- _The request_
Reproduce, word for word, every line from the first one down to the line containing "of a camera", and nothing else.

- _Information supplied_
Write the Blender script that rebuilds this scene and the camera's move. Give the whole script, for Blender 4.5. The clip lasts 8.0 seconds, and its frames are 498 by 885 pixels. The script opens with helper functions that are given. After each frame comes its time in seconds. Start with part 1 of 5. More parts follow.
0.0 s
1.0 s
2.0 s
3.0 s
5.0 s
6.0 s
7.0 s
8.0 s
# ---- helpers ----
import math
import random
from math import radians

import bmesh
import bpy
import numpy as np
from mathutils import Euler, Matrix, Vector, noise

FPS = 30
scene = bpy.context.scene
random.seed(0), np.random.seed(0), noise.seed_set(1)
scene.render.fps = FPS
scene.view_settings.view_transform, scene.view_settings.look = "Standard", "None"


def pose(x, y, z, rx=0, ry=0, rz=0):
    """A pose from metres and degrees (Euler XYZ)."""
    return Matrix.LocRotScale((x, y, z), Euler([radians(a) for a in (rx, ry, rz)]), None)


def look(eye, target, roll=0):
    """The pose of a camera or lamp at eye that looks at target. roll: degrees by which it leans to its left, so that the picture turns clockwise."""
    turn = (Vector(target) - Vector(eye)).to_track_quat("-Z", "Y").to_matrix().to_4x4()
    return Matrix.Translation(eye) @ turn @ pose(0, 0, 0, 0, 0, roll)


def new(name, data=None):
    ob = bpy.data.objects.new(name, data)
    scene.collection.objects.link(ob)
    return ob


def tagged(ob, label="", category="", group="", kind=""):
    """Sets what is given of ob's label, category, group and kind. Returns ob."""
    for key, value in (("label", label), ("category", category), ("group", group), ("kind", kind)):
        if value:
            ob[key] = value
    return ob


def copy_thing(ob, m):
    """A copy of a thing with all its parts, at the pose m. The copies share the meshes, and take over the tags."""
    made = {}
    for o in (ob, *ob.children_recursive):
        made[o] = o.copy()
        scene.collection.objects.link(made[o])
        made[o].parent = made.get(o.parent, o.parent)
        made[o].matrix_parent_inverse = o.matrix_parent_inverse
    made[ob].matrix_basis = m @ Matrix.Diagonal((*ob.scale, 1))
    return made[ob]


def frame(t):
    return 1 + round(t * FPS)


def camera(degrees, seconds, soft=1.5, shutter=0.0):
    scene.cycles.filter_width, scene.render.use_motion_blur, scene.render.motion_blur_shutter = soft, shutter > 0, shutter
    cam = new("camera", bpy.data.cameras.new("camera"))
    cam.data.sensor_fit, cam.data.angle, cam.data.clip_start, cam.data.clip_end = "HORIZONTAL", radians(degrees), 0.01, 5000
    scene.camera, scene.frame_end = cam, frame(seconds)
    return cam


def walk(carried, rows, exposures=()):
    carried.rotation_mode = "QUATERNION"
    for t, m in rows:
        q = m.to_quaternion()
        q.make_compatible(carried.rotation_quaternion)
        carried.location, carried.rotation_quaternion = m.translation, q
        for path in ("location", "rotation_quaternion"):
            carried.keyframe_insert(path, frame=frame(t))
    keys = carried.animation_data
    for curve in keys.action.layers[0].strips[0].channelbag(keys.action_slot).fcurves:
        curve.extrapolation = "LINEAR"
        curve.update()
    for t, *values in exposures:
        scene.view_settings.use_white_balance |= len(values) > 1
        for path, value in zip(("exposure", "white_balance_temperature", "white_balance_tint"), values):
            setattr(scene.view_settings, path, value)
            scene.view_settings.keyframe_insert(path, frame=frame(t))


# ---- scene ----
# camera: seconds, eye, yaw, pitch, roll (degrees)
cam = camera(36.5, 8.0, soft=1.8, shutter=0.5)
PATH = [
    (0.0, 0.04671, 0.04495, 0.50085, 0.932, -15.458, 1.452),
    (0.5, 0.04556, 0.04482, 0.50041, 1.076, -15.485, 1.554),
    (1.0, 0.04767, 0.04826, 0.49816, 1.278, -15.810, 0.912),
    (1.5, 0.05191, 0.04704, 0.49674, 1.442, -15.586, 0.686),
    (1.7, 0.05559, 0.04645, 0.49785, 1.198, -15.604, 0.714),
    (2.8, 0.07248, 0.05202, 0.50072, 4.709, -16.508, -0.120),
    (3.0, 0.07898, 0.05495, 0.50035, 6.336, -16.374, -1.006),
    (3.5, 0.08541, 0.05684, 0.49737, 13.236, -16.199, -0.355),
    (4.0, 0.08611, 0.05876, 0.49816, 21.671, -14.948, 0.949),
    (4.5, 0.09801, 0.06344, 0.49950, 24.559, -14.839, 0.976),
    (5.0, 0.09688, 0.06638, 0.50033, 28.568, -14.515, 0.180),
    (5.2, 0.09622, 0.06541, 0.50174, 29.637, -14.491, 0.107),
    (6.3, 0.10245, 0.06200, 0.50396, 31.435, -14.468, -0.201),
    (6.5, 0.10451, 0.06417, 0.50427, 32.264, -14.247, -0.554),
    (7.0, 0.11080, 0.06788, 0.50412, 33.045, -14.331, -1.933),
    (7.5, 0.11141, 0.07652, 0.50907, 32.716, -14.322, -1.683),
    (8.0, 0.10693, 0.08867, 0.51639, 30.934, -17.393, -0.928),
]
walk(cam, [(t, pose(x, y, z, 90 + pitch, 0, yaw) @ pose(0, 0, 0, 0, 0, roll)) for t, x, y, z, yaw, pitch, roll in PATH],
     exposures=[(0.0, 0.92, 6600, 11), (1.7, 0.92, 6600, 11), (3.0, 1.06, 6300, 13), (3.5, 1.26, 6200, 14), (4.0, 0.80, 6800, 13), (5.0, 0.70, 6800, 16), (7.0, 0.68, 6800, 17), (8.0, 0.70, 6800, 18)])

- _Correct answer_
Write the Blender script that rebuilds this scene and the camera's move. Give the whole script, for Blender 4.5. The clip lasts 8.0 seconds, and its frames are 498 by 885 pixels. The script opens with helper functions that are given. After each frame comes its time in seconds. Start with part 1 of 5. More parts follow.
0.0 s
1.0 s
2.0 s
3.0 s
5.0 s
6.0 s
7.0 s
8.0 s
# ---- helpers ----
import math
import random
from math import radians

import bmesh
import bpy
import numpy as np
from mathutils import Euler, Matrix, Vector, noise

FPS = 30
scene = bpy.context.scene
random.seed(0), np.random.seed(0), noise.seed_set(1)
scene.render.fps = FPS
scene.view_settings.view_transform, scene.view_settings.look = "Standard", "None"


def pose(x, y, z, rx=0, ry=0, rz=0):
    """A pose from metres and degrees (Euler XYZ)."""
    return Matrix.LocRotScale((x, y, z), Euler([radians(a) for a in (rx, ry, rz)]), None)


def look(eye, target, roll=0):
    """The pose of a camera or lamp at eye that looks at target. roll: degrees by which it leans to its left, so that the picture turns clockwise."""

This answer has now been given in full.